**Material**

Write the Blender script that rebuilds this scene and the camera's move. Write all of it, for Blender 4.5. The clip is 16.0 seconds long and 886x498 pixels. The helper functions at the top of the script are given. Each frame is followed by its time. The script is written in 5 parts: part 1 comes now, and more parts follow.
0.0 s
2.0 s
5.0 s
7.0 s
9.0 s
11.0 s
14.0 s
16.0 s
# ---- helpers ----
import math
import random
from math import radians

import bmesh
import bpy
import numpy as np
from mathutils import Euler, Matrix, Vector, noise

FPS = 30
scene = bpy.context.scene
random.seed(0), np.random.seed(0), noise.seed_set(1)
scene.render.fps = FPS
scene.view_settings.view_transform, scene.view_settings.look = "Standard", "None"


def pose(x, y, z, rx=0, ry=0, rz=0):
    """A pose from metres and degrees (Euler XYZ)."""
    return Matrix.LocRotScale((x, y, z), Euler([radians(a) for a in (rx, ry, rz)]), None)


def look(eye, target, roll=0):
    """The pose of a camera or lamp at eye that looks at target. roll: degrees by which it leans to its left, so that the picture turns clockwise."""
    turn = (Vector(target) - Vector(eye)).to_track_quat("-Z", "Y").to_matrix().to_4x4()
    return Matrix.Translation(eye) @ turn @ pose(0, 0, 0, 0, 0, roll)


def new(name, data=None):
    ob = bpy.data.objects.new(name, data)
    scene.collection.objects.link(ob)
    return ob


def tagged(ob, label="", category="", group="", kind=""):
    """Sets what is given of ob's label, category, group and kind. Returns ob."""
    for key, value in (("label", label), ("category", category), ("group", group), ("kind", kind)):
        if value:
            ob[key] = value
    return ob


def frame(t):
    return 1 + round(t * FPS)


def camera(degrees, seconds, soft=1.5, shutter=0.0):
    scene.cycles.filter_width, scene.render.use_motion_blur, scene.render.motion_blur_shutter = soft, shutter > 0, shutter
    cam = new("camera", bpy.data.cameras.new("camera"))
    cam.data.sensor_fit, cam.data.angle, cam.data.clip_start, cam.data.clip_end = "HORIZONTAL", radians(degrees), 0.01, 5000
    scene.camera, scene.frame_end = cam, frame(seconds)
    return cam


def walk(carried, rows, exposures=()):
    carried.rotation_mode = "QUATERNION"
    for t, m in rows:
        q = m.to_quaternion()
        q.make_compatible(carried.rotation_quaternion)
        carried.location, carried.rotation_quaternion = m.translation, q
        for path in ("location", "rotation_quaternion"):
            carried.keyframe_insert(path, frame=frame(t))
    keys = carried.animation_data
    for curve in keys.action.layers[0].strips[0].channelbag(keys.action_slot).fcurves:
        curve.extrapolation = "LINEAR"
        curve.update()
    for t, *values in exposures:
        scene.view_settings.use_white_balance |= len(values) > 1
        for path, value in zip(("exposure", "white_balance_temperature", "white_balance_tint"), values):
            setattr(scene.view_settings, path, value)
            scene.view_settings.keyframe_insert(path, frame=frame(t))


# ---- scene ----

**Work instructions**
Give the listing again, word for word.

**Response to this exercise**
Write the Blender script that rebuilds this scene and the camera's move. Write all of it, for Blender 4.5. The clip is 16.0 seconds long and 886x498 pixels. The helper functions at the top of the script are given. Each frame is followed by its time. The script is written in 5 parts: part 1 comes now, and more parts follow.
0.0 s
2.0 s
5.0 s
7.0 s
9.0 s
11.0 s
14.0 s
16.0 s
# ---- helpers ----
import math
import random
from math import radians

import bmesh
import bpy
import numpy as np
from mathutils import Euler, Matrix, Vector, noise

FPS = 30
scene = bpy.context.scene
random.seed(0), np.random.seed(0), noise.seed_set(1)
scene.render.fps = FPS
scene.view_settings.view_transform, scene.view_settings.look = "Standard", "None"


def pose(x, y, z, rx=0, ry=0, rz=0):
    """A pose from metres and degrees (Euler XYZ)."""
    return Matrix.LocRotScale((x, y, z), Euler([radians(a) for a in (rx, ry, rz)]), None)


def look(eye, target, roll=0):
    """The pose of a camera or lamp at eye that looks at target. roll: degrees by which it leans to its left, so that the picture turns clockwise."""
    turn = (Vector(target) - Vector(eye)).to_track_quat("-Z", "Y").to_matrix().to_4x4()
    return Matrix.Translation(eye) @ turn @ pose(0, 0, 0, 0, 0, roll)


def new(name, data=None):
    ob = bpy.data.objects.new(name, data)
    scene.collection.objects.link(ob)
    return ob


def tagged(ob, label="", category="", group="", kind=""):
    """Sets what is given of ob's label, category, group and kind. Returns ob."""
    for key, value in (("label", label), ("category", category), ("group", group), ("kind", kind)):
        if value:
            ob[key] = value
    return ob


def frame(t):
    return 1 + round(t * FPS)


def camera(degrees, seconds, soft=1.5, shutter=0.0):
    scene.cycles.filter_width, scene.render.use_motion_blur, scene.render.motion_blur_shutter = soft, shutter > 0, shutter
    cam = new("camera", bpy.data.cameras.new("camera"))
    cam.data.sensor_fit, cam.data.angle, cam.data.clip_start, cam.data.clip_end = "HORIZONTAL", radians(degrees), 0.01, 5000
    scene.camera, scene.frame_end = cam, frame(seconds)
    return cam


def walk(carried, rows, exposures=()):
    carried.rotation_mode = "QUATERNION"
    for t, m in rows:
        q = m.to_quaternion()
        q.make_compatible(carried.rotation_quaternion)
        carried.location, carried.rotation_quaternion = m.translation, q
        for path in ("location", "rotation_quaternion"):
            carried.keyframe_insert(path, frame=frame(t))
    keys = carried.animation_data
    for curve in keys.action.layers[0].strips[0].channelbag(keys.action_slot).fcurves:
        curve.extrapolation = "LINEAR"
        curve.update()
    for t, *values in exposures:
        scene.view_settings.use_white_balance |= len(values) > 1
        for path, value in zip(("exposure", "white_balance_temperature", "white_balance_tint"), values):
            setattr(scene.view_settings, path, value)
            scene.view_settings.keyframe_insert(path, frame=frame(t))


# ---- scene ----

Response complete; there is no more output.